To ensure success and competitive edge in the long run, fintechs need to create synergies between their DevOps, security, and business teams. This is where BDA comes in because it aligns DevOps with security, ensuring the latter is “baked” into the software development process. It acts as a guide through every step of software development, ensuring that security checks are built into the process from the beginning, and ultimately enabling DevOps teams to deliver secure products.

Consider it a three-step process:

1) Security should equip the development team with awareness of what is required from a security controls perspective. The same goes for risk and compliance. Developers need to know from the outset what these parameters are and factor them into their work from the get-go.

2) The next stage is examination of security metrics based on existing controls and emerging risks. The result of this might be the creation of new controls, but they have to be developed with an understanding of impact based on cost and business exposure. Ultimately, it is a business decision to determine the right risk threshold.

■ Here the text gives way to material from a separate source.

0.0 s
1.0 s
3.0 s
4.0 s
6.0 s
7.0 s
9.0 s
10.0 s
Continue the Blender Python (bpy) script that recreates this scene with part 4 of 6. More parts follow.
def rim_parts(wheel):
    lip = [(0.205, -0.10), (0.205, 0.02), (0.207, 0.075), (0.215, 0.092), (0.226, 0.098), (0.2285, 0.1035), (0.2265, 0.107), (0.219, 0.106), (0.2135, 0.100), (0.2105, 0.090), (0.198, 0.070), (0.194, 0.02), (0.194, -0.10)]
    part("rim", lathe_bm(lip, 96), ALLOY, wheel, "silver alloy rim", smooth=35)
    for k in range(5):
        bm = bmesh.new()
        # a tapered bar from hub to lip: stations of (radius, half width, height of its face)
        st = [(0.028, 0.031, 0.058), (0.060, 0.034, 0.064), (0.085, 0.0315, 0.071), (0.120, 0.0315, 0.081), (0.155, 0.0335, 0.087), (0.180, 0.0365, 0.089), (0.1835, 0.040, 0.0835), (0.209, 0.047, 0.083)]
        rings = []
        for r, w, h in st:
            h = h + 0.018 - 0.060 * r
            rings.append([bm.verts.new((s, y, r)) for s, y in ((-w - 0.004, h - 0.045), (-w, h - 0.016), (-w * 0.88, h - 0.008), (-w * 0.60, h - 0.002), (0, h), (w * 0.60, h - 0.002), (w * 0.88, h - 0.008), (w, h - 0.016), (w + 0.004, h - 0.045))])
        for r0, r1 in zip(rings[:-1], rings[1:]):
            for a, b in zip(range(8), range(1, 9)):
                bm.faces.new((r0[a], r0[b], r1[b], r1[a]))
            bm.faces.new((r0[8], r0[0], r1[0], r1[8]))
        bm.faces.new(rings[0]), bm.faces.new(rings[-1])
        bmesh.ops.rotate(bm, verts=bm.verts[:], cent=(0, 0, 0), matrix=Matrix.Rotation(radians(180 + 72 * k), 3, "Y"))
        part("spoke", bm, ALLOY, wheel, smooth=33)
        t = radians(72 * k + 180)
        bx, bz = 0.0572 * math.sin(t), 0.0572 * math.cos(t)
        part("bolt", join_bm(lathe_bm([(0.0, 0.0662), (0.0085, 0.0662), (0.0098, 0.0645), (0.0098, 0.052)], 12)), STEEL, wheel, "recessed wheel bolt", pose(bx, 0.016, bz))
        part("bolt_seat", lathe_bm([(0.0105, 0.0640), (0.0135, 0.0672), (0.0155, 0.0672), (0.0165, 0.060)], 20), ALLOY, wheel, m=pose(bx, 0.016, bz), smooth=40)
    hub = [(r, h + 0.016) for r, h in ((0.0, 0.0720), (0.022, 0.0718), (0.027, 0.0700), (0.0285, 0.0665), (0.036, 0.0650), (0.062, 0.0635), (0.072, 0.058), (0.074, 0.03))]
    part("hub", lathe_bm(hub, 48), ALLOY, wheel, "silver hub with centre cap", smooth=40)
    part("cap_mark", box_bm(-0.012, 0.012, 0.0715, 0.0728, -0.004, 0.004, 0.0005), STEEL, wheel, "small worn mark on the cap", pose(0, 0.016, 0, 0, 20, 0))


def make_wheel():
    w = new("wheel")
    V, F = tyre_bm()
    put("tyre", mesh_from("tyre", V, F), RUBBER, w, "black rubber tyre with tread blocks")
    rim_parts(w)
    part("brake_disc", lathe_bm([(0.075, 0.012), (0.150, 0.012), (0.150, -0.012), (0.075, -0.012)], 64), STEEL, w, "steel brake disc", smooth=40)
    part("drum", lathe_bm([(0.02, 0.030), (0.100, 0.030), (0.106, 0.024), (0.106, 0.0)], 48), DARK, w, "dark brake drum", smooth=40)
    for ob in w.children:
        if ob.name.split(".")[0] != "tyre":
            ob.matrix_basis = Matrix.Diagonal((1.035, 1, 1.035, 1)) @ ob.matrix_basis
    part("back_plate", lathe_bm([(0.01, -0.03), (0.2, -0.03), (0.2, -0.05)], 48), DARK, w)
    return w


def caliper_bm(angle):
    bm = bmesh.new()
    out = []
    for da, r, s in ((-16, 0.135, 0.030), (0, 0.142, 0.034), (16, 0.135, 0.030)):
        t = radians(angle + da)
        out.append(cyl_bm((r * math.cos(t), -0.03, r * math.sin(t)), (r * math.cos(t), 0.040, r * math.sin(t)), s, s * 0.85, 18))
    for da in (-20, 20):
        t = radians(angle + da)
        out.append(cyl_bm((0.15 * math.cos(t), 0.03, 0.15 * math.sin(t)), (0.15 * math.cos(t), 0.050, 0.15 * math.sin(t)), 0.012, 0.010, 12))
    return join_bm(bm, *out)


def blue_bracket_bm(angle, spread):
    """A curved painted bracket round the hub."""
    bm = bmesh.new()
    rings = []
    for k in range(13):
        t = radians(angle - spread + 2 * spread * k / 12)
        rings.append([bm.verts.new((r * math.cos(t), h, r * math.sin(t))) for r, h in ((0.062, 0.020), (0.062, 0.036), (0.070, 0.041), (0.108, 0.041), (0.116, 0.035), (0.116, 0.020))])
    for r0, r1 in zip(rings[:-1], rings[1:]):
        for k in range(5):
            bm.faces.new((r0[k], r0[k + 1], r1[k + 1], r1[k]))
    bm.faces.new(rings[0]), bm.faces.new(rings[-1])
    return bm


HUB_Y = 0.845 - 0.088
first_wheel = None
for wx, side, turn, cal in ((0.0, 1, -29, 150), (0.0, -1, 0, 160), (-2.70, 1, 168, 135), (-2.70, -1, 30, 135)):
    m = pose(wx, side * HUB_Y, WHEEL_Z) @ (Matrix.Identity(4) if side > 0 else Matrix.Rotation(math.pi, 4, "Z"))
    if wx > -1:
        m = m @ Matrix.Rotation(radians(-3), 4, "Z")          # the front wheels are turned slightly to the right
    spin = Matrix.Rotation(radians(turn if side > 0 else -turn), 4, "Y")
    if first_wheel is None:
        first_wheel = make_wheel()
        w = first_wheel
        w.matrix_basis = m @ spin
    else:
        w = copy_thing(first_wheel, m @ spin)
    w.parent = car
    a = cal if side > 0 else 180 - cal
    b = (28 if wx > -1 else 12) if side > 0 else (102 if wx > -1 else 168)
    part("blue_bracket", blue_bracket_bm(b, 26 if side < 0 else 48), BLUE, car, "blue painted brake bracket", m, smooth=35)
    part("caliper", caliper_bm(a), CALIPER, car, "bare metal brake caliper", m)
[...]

3) The third and final stage of the BDA process lies with governance at an audit and board level. Metrics collected from the first two stages are rolled into this and KPIs measured at this level are based on core business concerns around compliance, resilience, reputation, cost, and so on.

Balancing innovation with security

Ultimately, the success or failure of the fintechs of today can hinge on how they balance the adoption of new technologies with maintaining the privacy of their customers and the security of their customers’ data. This is a delicate balance, and one which requires action from the very start to identify and address risks.

Building security into applications from the very beginning of the software development lifecycle enables financial services companies to align security, compliance and risk priorities with business needs. This is ultimately a recipe for success.